* begin Supplied material *
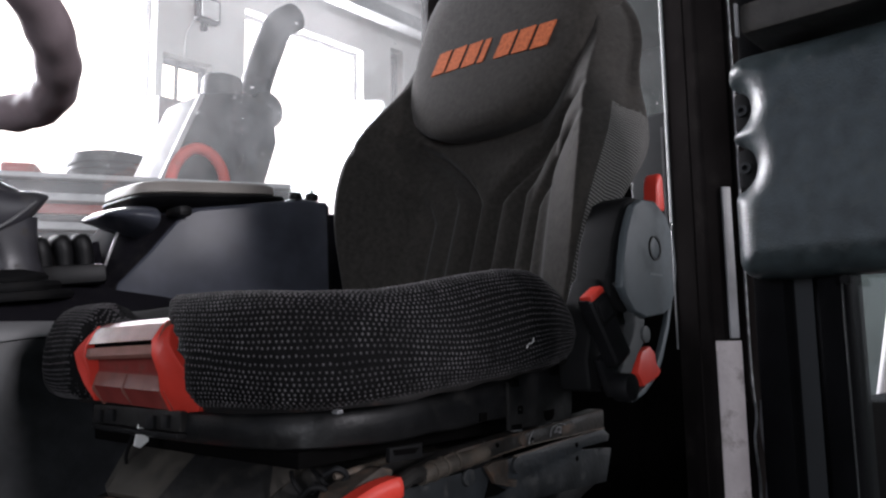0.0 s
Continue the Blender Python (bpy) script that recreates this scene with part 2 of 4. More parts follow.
M_SEALSHINE = mat("seal_shine_grey", (0.30, 0.30, 0.30), 0.35, 0.6, vary=0.6, scale=90)
M_GROOVE = mat("grey_door_groove", (0.0065, 0.0078, 0.0092), 0.5, vary=0.35, scale=30)
# near-black in place of shade: slots, gaps, open ends, walls behind the seat
M_SHADE = mat("shade_black", (0.004, 0.0038, 0.0038), 0.9, vary=0.1, spec=0.0)
M_PADDLETOP = mat("dust_on_red_plastic", (0.15, 0.095, 0.065), 0.7, vary=0.3, scale=60, bump=0.2, bump_scale=500, stain=(0.34, 0.06, 0.04), stain_amount=0.25, stain_scale=40)
# paler band that faces upwards, light put into its colour
M_GRIPBAND = mat("lit_grip_band", (0.22, 0.085, 0.068), 0.50, vary=0.25, scale=40, bump=0.06)
M_POST = mat("dark_grey_post_paint", (0.05, 0.053, 0.055), 0.6, vary=0.3, scale=12, bump=0.2, bump_scale=400)
# real dust, thickened to stand in for glare over the view outside
M_GLASS = glass("dusty_glare_cab_glass", 0.060, specks=0.35)
M_DOORGLASS = glass("clean_door_glass", 0.004)
M_CLEAR = glass("hall_glass", 0.03)


# ---- builders ----
def mesh_from(name, bm, material, smooth=35):
    me = bpy.data.meshes.new(name)
    bmesh.ops.recalc_face_normals(bm, faces=bm.faces[:])
    bm.to_mesh(me)
    bm.free()
    for m in material if isinstance(material, (list, tuple)) else [material]:
        me.materials.append(m)
    if smooth:
        me.shade_smooth()
        me.set_sharp_from_angle(angle=radians(smooth))
    return me


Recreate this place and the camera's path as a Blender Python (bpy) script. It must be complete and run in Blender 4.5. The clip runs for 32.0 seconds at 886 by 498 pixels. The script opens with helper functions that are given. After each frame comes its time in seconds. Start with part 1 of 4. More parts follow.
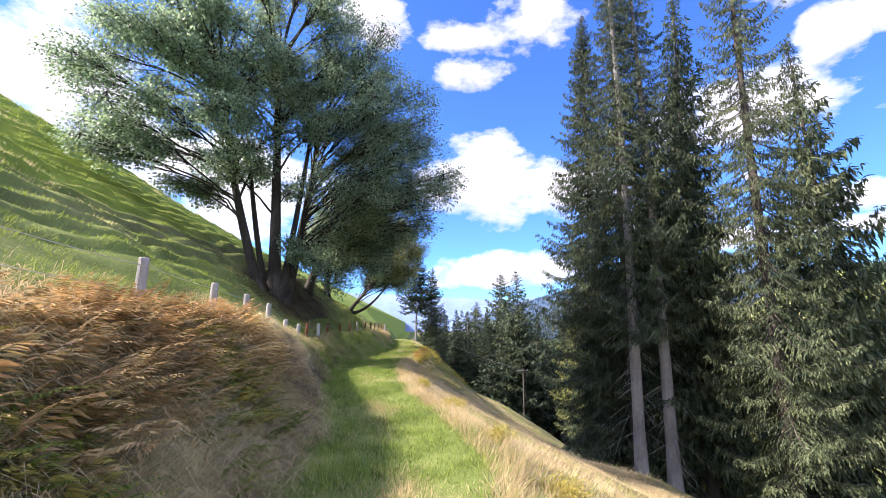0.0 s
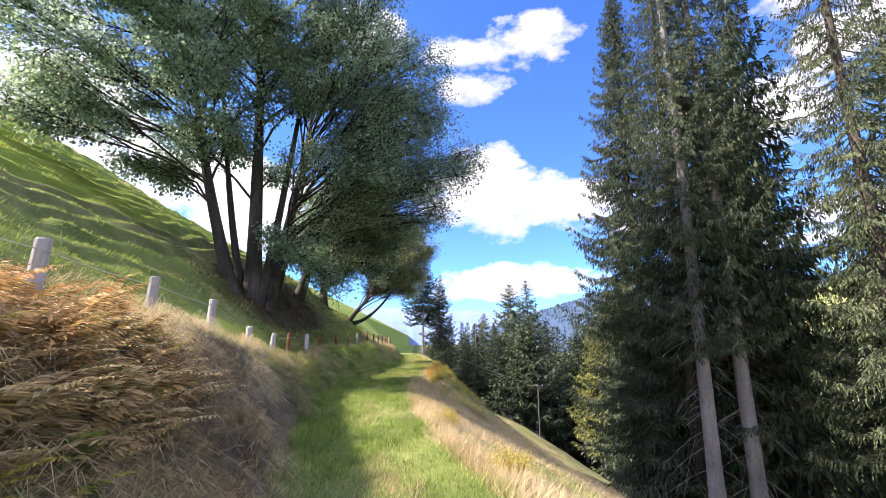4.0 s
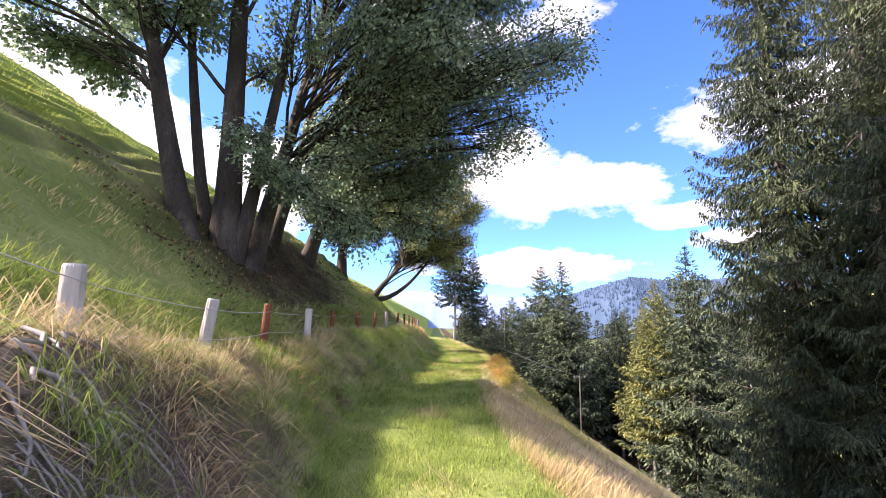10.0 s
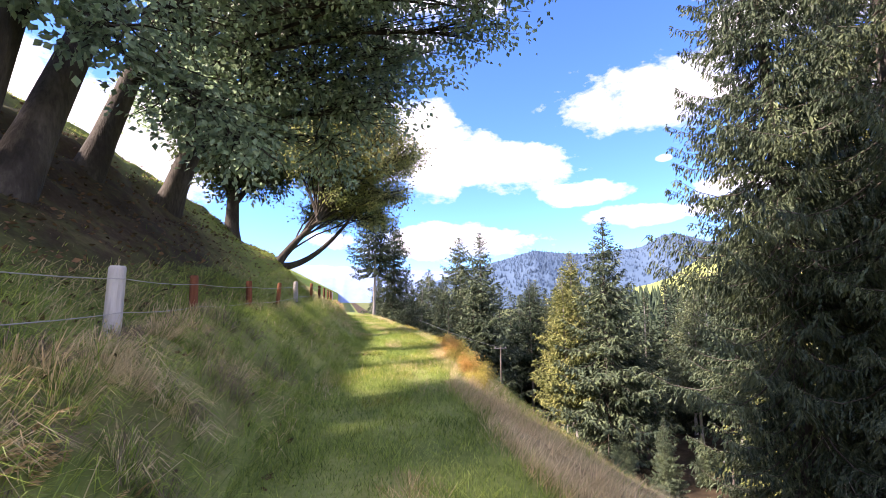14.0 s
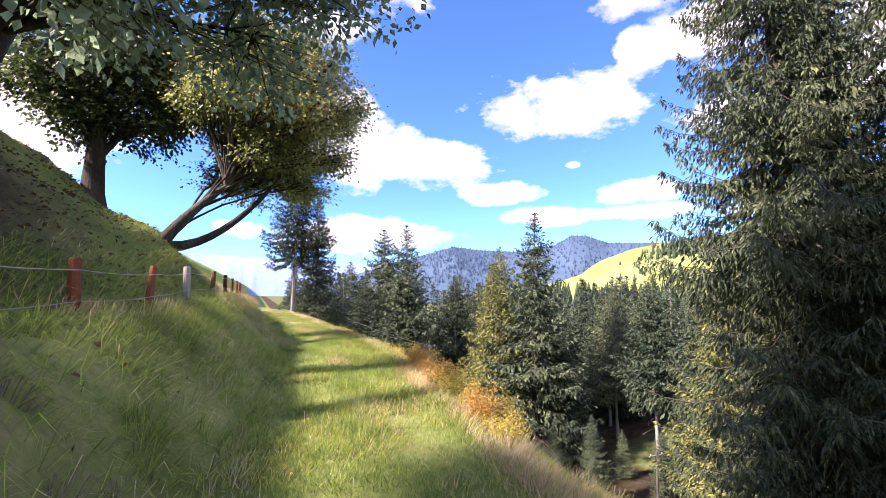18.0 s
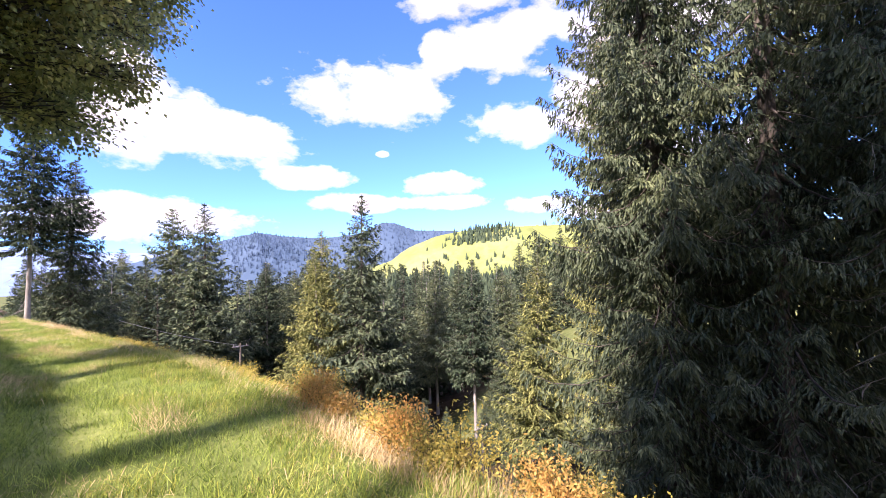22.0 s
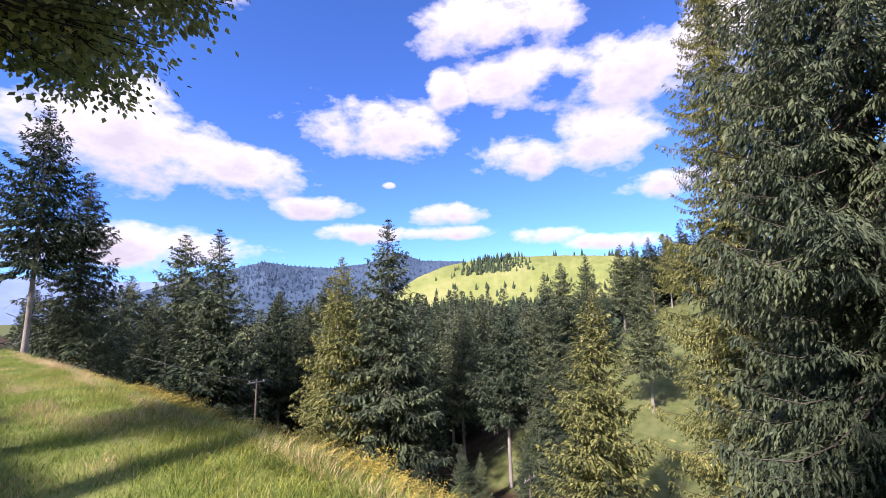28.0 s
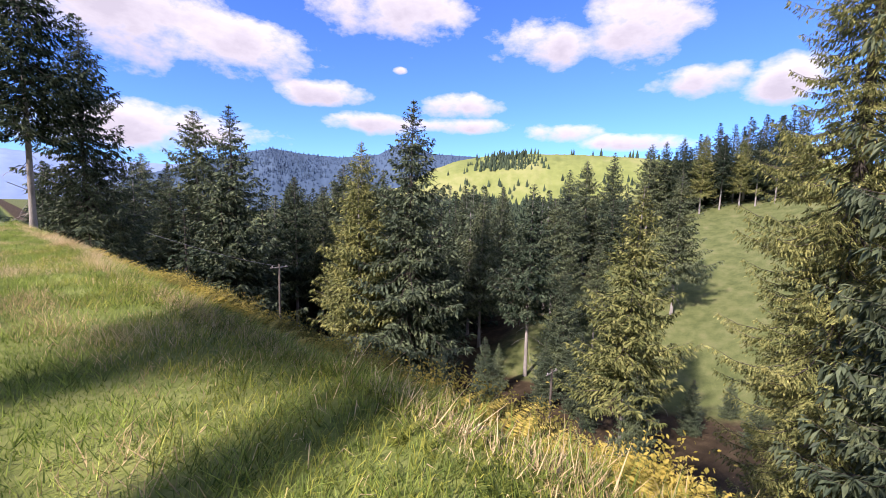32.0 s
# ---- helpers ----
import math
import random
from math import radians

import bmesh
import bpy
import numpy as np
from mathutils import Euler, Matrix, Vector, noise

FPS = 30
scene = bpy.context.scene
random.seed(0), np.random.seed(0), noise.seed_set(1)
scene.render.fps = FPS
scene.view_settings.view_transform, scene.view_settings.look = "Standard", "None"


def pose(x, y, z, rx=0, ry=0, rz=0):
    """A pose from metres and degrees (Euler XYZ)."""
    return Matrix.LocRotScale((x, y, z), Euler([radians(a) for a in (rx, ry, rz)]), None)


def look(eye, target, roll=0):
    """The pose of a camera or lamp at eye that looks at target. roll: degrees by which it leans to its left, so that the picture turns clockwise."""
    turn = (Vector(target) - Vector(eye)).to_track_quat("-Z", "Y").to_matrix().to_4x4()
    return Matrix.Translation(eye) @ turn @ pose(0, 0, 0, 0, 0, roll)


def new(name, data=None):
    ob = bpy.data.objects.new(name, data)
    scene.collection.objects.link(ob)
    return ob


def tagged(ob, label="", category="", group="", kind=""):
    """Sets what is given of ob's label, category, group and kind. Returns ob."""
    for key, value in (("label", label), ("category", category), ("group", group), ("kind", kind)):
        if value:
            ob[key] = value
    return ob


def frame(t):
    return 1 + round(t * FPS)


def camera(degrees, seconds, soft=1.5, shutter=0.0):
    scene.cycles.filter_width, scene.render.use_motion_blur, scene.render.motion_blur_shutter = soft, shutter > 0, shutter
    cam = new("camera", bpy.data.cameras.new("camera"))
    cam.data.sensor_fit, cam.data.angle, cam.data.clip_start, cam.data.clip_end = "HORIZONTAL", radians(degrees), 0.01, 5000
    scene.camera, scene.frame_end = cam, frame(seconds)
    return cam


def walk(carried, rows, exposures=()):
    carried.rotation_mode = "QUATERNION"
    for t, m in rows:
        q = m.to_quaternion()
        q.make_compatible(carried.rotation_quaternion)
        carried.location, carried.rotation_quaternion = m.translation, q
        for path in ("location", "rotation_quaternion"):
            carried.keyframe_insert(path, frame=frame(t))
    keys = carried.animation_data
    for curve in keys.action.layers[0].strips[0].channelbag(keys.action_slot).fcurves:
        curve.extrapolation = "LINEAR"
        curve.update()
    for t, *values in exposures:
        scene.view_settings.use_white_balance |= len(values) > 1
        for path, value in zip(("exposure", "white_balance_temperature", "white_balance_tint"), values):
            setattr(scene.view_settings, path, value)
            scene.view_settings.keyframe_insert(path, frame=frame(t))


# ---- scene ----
LENS = 92.53
PATH = [  # seconds, x, y, z, yaw, pitch, roll
    (0, -0.000, 0.000, 1.634, -3.92, 10.30, 0.27),
    (0.5, -0.037, 0.538, 1.653, -5.54, 10.07, 0.27),
    (1, -0.144, 1.149, 1.635, -6.42, 9.95, 0.46),
    (1.5, -0.127, 1.664, 1.613, -6.36, 10.10, 0.83),
    (2, -0.225, 2.305, 1.574, -6.08, 9.90, 1.21),
    (2.5, -0.229, 2.796, 1.543, -5.25, 12.29, 0.48),
    (3, -0.253, 3.389, 1.522, -4.90, 12.54, -0.60),
    (3.5, -0.316, 3.929, 1.503, -4.19, 12.32, -0.61),
    (5.5, -0.641, 6.225, 1.524, -1.37, 11.15, -0.62),
    (6, -0.729, 6.813, 1.500, -0.34, 10.85, -2.67),
    (6.5, -0.863, 7.345, 1.487, 0.98, 10.73, -0.89),
    (7, -1.019, 7.982, 1.497, 1.98, 10.42, -0.63),
    (7.5, -1.101, 8.598, 1.507, 2.72, 10.36, -0.44),
    (8, -1.275, 9.221, 1.513, 3.00, 9.98, -0.40),
    (8.5, -1.380, 9.811, 1.504, 3.17, 9.89, -0.72),
    (9, -1.599, 10.490, 1.513, 3.30, 10.03, 0.47),
    (9.5, -1.668, 11.055, 1.477, 3.00, 9.95, 0.12),
    (10, -1.765, 11.738, 1.469, -0.82, 9.86, 1.12),
    (10.5, -1.849, 12.328, 1.465, -3.09, 9.83, 2.04),
    (11, -1.869, 13.002, 1.432, -6.52, 9.73, 2.21),
    (11.5, -1.959, 13.565, 1.430, -9.44, 10.18, 1.56),
    (12, -2.050, 14.219, 1.407, -10.37, 9.48, 1.50),
    (12.5, -2.179, 14.778, 1.392, -11.25, 8.50, 0.67),
    (13, -2.259, 15.391, 1.373, -11.77, 7.99, 0.56),
    (13.5, -2.297, 15.900, 1.377, -11.97, 7.86, 0.21),
    (14, -2.376, 16.541, 1.406, -12.82, 6.43, -0.14),
    (14.5, -2.386, 17.126, 1.396, -13.85, 6.36, -0.38),
    (16.5, -2.558, 18.972, 1.386, -18.54, 6.00, -0.79),
    (17, -2.575, 19.538, 1.397, -19.85, 5.84, -0.23),
    (17.5, -2.634, 19.984, 1.414, -21.52, 5.72, 0.33),
    (18, -2.621, 20.547, 1.426, -23.71, 5.77, 0.54),
    (18.5, -2.659, 21.023, 1.451, -29.23, 6.23, -0.17),
    (19, -2.639, 21.519, 1.454, -32.64, 6.46, -1.52),
    (19.5, -2.677, 21.983, 1.457, -35.87, 6.63, -1.36),
    (20, -2.679, 22.520, 1.452, -36.80, 6.67, -0.91),
    (20.5, -2.625, 22.976, 1.462, -39.81, 6.47, -1.40),
    (21, -2.589, 23.526, 1.447, -42.60, 5.41, -1.49),
    (21.5, -2.523, 23.958, 1.438, -44.09, 4.90, -1.46),
    (22, -2.488, 24.427, 1.436, -49.01, 3.76, -1.53),
    (22.5, -2.470, 24.833, 1.434, -51.40, 3.58, -0.85),
    (23, -2.451, 25.357, 1.480, -55.02, 5.29, -1.29),
    (23.5, -2.463, 25.747, 1.492, -58.12, 7.44, -0.32),
    (24, -2.415, 26.063, 1.505, -59.17, 5.13, -1.49),
    (24.5, -2.372, 26.406, 1.504, -60.58, 5.01, -1.60),
    (26.5, -2.034, 27.889, 1.393, -59.72, 5.50, -1.68),
    (27, -2.005, 28.321, 1.416, -56.29, 5.85, -1.19),
    (27.5, -1.996, 28.724, 1.444, -51.96, 6.26, 0.61),
    (28, -1.853, 29.231, 1.413, -48.38, 7.89, -1.19),
    (28.5, -1.794, 29.711, 1.395, -48.42, 7.65, 1.48),
    (29, -1.639, 30.145, 1.335, -48.47, 7.68, -0.99),
    (29.5, -1.558, 30.539, 1.317, -49.53, 7.42, 0.28),
    (30, -1.465, 30.994, 1.304, -49.83, 5.81, -1.13),
    (30.5, -1.376, 31.398, 1.291, -49.15, 3.80, -1.06),
    (31, -1.307, 31.876, 1.270, -47.73, 2.14, -0.01),
    (31.5, -1.174, 32.276, 1.198, -47.25, -1.57, 0.00),
    (32, -1.105, 32.664, 1.147, -47.26, -6.17, 1.58),
]
cam = camera(LENS, 32.0, soft=0.3)
EXPOSURE = [(0, 1.5, 6750, 22), (8, 1.75, 7100, 27), (13, 1.9, 7200, 31), (14.5, 1.88, 7200, 31), (17, 1.72, 7000, 32), (21, 1.75, 7000, 35), (24.5, 1.65, 6850, 36), (26.5, 1.25, 6700, 31), (32, 0.95, 6750, 31)]  # seconds, stops, kelvin, tint
walk(cam, [(t, pose(x, y, z, 90 + p, 0, w) @ pose(0, 0, 0, 0, 0, r)) for t, x, y, z, w, p, r in PATH], EXPOSURE)

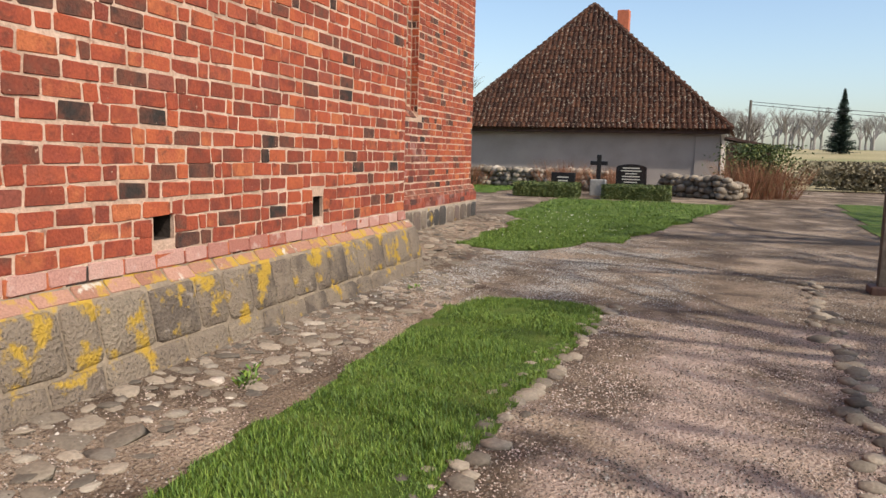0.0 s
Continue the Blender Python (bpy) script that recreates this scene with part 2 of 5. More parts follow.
render_mat = material("house_render", [(0.30, 0.26, 0.23), (0.38, 0.33, 0.29)], 1.2, 0.92, 0.4, 60)
tile_mat = material("roof_tile", [(0.034, 0.015, 0.010), (0.058, 0.025, 0.015), (0.085, 0.036, 0.02)], 5, 0.85, 0.5, 40, per="island", spread=(0.0, 1.0), spec=0.15)
blotch(tile_mat, (0.27, 0.23, 0.18), 12, 0.57, 0.63, 9)
dark_wood = material("dark_fascia", [(0.05, 0.025, 0.018), (0.09, 0.045, 0.03)], 4, 0.7, 0.3, 30)
red_tile = material("red_roof", [(0.4, 0.11, 0.05), (0.5, 0.15, 0.07)], 4, 0.8, 0.3, 30)
black_stone = material("polished_black_stone", [(0.012, 0.012, 0.013), (0.025, 0.025, 0.027)], 20, 0.18, 0.02, 80)
# near-black colour that paints shade inside the putlog holes
hole_shade = material("sooty_mortar", [(0.02, 0.015, 0.012), (0.05, 0.038, 0.03)], 8, 0.95, 0.5, 40)
grey_stone = material("grey_stone", [(0.25, 0.24, 0.22), (0.36, 0.34, 0.31)], 8, 0.85, 0.3, 60)
lettering = material("pale_lettering", [(0.5, 0.48, 0.42), (0.6, 0.57, 0.5)], 20, 0.6, 0.05, 60)
hedge_mat = material("box_leaf", [(0.03, 0.055, 0.012), (0.07, 0.10, 0.02), (0.14, 0.14, 0.035)], 8, 0.7, 0.2, 40, per="island", spread=(0.0, 1.0))
twig_mat = material("dry_twig", [(0.16, 0.065, 0.035), (0.27, 0.12, 0.065), (0.3, 0.18, 0.1)], 4, 0.9, 0.1, 30, per="island", spread=(0, 1))
thicket_mat = material("grey_brush", [(0.13, 0.115, 0.07), (0.22, 0.19, 0.12), (0.28, 0.24, 0.16)], 4, 0.9, 0.1, 30, per="island", spread=(0, 1))
bark = material("bark", [(0.09, 0.075, 0.06), (0.16, 0.135, 0.11)], 6, 0.95, 0.6, 40)
# bark of the ridge trees, distance haze painted in as pale grey
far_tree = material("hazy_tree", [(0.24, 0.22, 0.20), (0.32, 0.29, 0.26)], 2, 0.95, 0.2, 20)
needle = material("spruce_needle", [(0.012, 0.025, 0.015), (0.03, 0.05, 0.028)], 3, 0.8, 0.2, 30, per="island", spread=(0, 1))
stone_frame = material("pale_stone_frame", [(0.48, 0.40, 0.29), (0.6, 0.52, 0.4)], 4, 0.9, 0.4, 50)
glass_dark = material("leaded_glass", [(0.03, 0.04, 0.05), (0.06, 0.075, 0.085)], 5, 0.12, 0.25, 9, distance=0.02)
iron = material("dark_iron", [(0.010, 0.009, 0.009), (0.022, 0.019, 0.018)], 10, 0.48, 0.3, 60, metal=0.2, spec=0.35)
iron_bar = material("window_iron", [(0.03, 0.03, 0.03), (0.06, 0.055, 0.05)], 10, 0.6, 0.2, 60)

whitewash = material("whitewash", [(0.64, 0.63, 0.605), (0.745, 0.74, 0.72), (0.80, 0.80, 0.785)], 1.3, 0.93, 0.35, 26, spread=(0.3, 0.65))
blotch(whitewash, (0.55, 0.48, 0.38), 3.2, 0.60, 0.72, 9, (0.6, 2.3, 0.10), 1.8)
blotch(whitewash, (0.44, 0.405, 0.335), 5.0, 0.62, 0.68, 15, (1.3, 2.4, 0.10), 1.7)
blotch(whitewash, (0.56, 0.50, 0.41), 9.0, 0.65, 0.70, 10, (1.2, 2.3, 0.09), 2.0)
blotch(whitewash, (0.33, 0.17, 0.11), 6.5, 0.665, 0.70, 13, (0.35, 1.75, 0.13), 1.8)
blotch(whitewash, (0.06, 0.065, 0.045), 13, 0.68, 0.72, 9, (0.35, 1.5, 0.11))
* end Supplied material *
**What is needed**
From the records above, copy exactly the stretch from the line holding "Recreate this place" through the line holding "pose from metres", both ends included, without the pictures.

**Written solution**
Recreate this place and the camera's path as a Blender Python (bpy) script. It must be complete and run in Blender 4.5. The clip runs for 32.0 seconds at 886 by 498 pixels. The script opens with helper functions that are given. After each frame comes its time in seconds. Start with part 1 of 4. More parts follow.
0.0 s
4.0 s
10.0 s
14.0 s
18.0 s
22.0 s
28.0 s
32.0 s
# ---- helpers ----
import math
import random
from math import radians

import bmesh
import bpy
import numpy as np
from mathutils import Euler, Matrix, Vector, noise

FPS = 30
scene = bpy.context.scene
random.seed(0), np.random.seed(0), noise.seed_set(1)
scene.render.fps = FPS
scene.view_settings.view_transform, scene.view_settings.look = "Standard", "None"


def pose(x, y, z, rx=0, ry=0, rz=0):
    """A pose from metres and degrees (Euler XYZ)."""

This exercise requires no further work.